The Micromax In 1B is an Android smartphone developed by the Indian Smartphone manufacturer Micromax Informatics. It is the part of In series by Micromax announced on 3 November 2020, and released on 24 November 2020. The In 1B, along with Micromax IN Note 1, marked the re-entry of the company into the Indian smartphone market after years of little or no activity.
== Specifications ==

=== Hardware ===
The In 1B is powered by a MediaTek Helio G35 SoC, including octa-core 2.3 GHz CPU, and PowerVR GE8320 GPU. The internal storage configurations have two options of 32 GB or 64 GB with 2 GB and 4 GB RAM respectively.

The phone comes with a 6.52-inch touchscreen display with a resolution of 720×1600 pixels and an aspect ratio of 20:9. It is powered by a 5000 mAh non-removable battery.
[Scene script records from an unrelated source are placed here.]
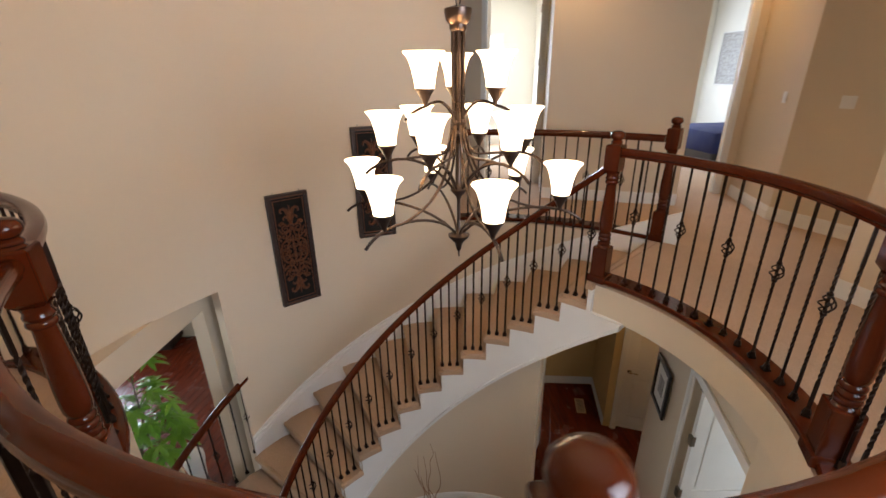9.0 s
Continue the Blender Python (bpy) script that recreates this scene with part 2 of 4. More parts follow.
def arc(a0, a1, r, c=V, step=3.0):
    n = max(2, int(abs(a1 - a0) / step) + 1)
    return [at(a0 + (a1 - a0) * k / n, r, c) for k in range(n + 1)]


def arc_wall(name, a0, a1, r, thick, z0, z1, mat, c=W, step=1.0):
    return rounded(tagged(part(name, prism(arc(a0, a1, r, c, step) + arc(a1, a0, r + thick, c, step), z0, z1), mat), kind="structure"))


def wall(name, p, q, thick, z0, z1, mat, holes=()):
    """A straight wall from p to q, thick to the left of that way; holes: (from, to, bottom, top) along it."""
    p, q = Vector(p), Vector(q)
    d = q - p
    length = d.length
    d.normalize()
    n = Vector((-d.y, d.x))
    bm = bmesh.new()

    def block(s0, s1, lo, hi):
        if s1 - s0 > 0.001 and hi - lo > 0.001:
            prism([p + d * s0, p + d * s1, p + d * s1 + n * thick, p + d * s0 + n * thick], lo, hi, bm)
    s = 0.0
    for a, b, lo, hi in sorted(holes):
        block(s, a, z0, z1)
        block(a, b, z0, lo)
        block(a, b, hi, z1)
        s = b
    block(s, length, z0, z1)
    return tagged(part(name, bm, mat), kind="structure")


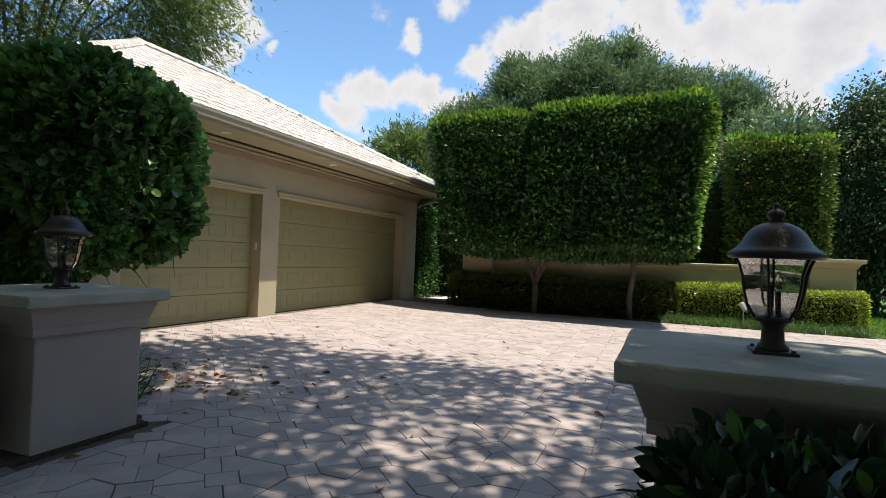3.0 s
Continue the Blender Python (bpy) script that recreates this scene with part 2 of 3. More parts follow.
M_VINE = leaf_material("vine_leaf", (0.032, 0.066, 0.022), (0.088, 0.145, 0.048), 0.5, 0.25, tips=(0.18, 0.15, 0.08), spec=0.25)
M_RED = leaf_material("hedge_leaf_red_tips", (0.045, 0.10, 0.018), (0.11, 0.20, 0.028), 0.35, 0.35, tips=(0.24, 0.16, 0.03))
M_PALM = leaf_material("palm_frond", (0.075, 0.14, 0.045), (0.19, 0.28, 0.11), 0.5, 0.4)
M_GRASS = leaf_material("grass_blade", (0.06, 0.15, 0.02), (0.14, 0.29, 0.035), 0.5, 0.35)
M_LIRIOPE = leaf_material("strap_grass", (0.040, 0.10, 0.028), (0.12, 0.235, 0.062), 0.4, 0.35)
M_DRY = leaf_material("fallen_leaf", (0.10, 0.045, 0.018), (0.28, 0.14, 0.04), 0.7, 0.15, tips=(0.50, 0.42, 0.06))
M_IVY = leaf_material("clipped_hedge_leaf", (0.045, 0.12, 0.018), (0.11, 0.24, 0.032), 0.4, 0.3, tips=(0.22, 0.34, 0.05))
M_GLASS = bpy.data.materials.new("lantern_glass")
M_GLASS.use_nodes = True
gb = M_GLASS.node_tree.nodes["Principled BSDF"]
gb.inputs["Base Color"].default_value, gb.inputs["Roughness"].default_value = (0.95, 0.96, 0.94, 1), 0.02
gb.inputs["Transmission Weight"].default_value, gb.inputs["IOR"].default_value = 1.0, 1.25


# ---- mesh tools ----
def mesh_object(name, bm, mat, parent=None, smooth=False):
    me = bpy.data.meshes.new(name)
    bm.normal_update()
    bm.to_mesh(me)
    bm.free()
    me.materials.append(mat)
    if smooth:
        me.polygons.foreach_set("use_smooth", [True] * len(me.polygons))
    ob = new(name, me)
    ob.parent = parent
    return ob


def part(name, bm, mat, parent, label="", smooth=False):
    ob = mesh_object(name, bm, mat, parent, smooth)
    return tagged(ob, label) if label else ob


def empty(name, at=(0, 0, 0)):
    ob = new(name)
    ob.location = at
    ob.empty_display_size = 0.2
    return ob


def box(bm, x0, x1, y0, y1, z0, z1, bevel=0.0, seg=1):
    r = bmesh.ops.create_cube(bm, size=1.0, matrix=Matrix.Translation(((x0 + x1) / 2, (y0 + y1) / 2, (z0 + z1) / 2)) @ Matrix.Diagonal((x1 - x0, y1 - y0, z1 - z0, 1)))
    if bevel:
        bmesh.ops.bevel(bm, geom=list({e for v in r["verts"] for e in v.link_edges}), offset=bevel, segments=seg, affect="EDGES", profile=0.5)
    return bm


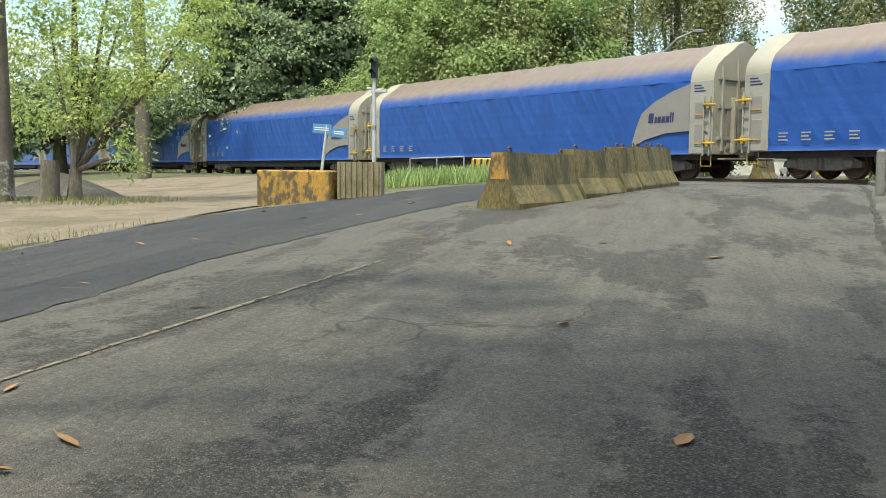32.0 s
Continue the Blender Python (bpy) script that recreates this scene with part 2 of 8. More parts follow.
        line = math2("MULTIPLY", span(cv.outputs["Distance"], 0.006, 0.0), span(tex(0.25, 2.0, 0.5), 0.48, 0.58))
        col = mix(line, col, (0.03, 0.03, 0.028))
    links.new(col, bsdf.inputs["Base Color"])
    bsdf.inputs["Roughness"].default_value = 0.88
    bp = nodes.new("ShaderNodeBump")
    bp.inputs["Strength"].default_value, bp.inputs["Distance"].default_value = 1.0, 0.022
    links.new(math2("ADD", math2("MULTIPLY", vor.outputs["Distance"], -0.6), fine), bp.inputs["Height"])
    links.new(bp.outputs["Normal"], bsdf.inputs["Normal"])
    return m


M_ASPHALT = asphalt("asphalt", (0.106, 0.099, 0.088), (0.140, 0.130, 0.114), (0.028, 0.027, 0.025), 3.0, 0.42)
M_ASPHALT_NEW = asphalt("new_asphalt", (0.026, 0.028, 0.033), (0.040, 0.041, 0.046), (0.060, 0.059, 0.058), 8.0, 0.0, (1, 0.4, 1), 0.8)
M_WHITE_LINE = material("worn_white_paint", (0.40, 0.39, 0.37), (0.29, 0.28, 0.265), 8, 0.8, 0.5, 90, stain=(0.3, 0.29, 0.27), stain_at=(0.55, 0.7), stain_scale=9, stretch=(0.55, 1.5, 1), worn=(0.565, 0.585), worn_scale=4.5)
M_HUMP = material("faded_hump_paint", (0.50, 0.365, 0.14), (0.38, 0.29, 0.14), 5, 0.85, 0.5, 90, stain=(0.20, 0.165, 0.11), stain_at=(0.52, 0.66), stain_scale=7, worn=(0.45, 0.66), worn_scale=9)
M_GATE = material("white_gate_paint", (0.80, 0.81, 0.82), (0.70, 0.71, 0.72), 3, 0.5, 0.1, stain=(0.48, 0.46, 0.42), stain_at=(0.62, 0.75), colour_scale=1.0)
M_YELLOW_LINE = material("worn_yellow_paint", (0.50, 0.375, 0.165), (0.41, 0.315, 0.16), 8, 0.8, 0.5, 90, stain=(0.25, 0.2, 0.12), stain_at=(0.55, 0.66), stain_scale=9, worn=(0.50, 0.61), worn_scale=8)
M_FADED_LINE = material("faded_line_paint", (0.27, 0.235, 0.165), (0.22, 0.19, 0.135), 8, 0.85, 0.4, 90, worn=(0.47, 0.62), worn_scale=9.0)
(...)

The Micromax In 1b supports 10 W fast charging via a USB Type-C interface. It also has a fingerprint scanner on the back.

=== Software ===
The In 1B is originally shipped with Android 10 in the 4 GB RAM variant and Go Edition of the Android 10 for the 2 GB RAM variant. It runs the stock Android UI with some features added by Micromax.

== Camera ==
The Micromax In 1b on the rear comes with a 13 MP primary camera with an f/1.8 aperture, and a 2 MP micro camera featuring Phase Detection Autofocus, ISO control and Exposure compensation. It has an 8-megapixel camera on the front with a fixed focus for selfies. It also supports high dynamic range (HDR) imaging.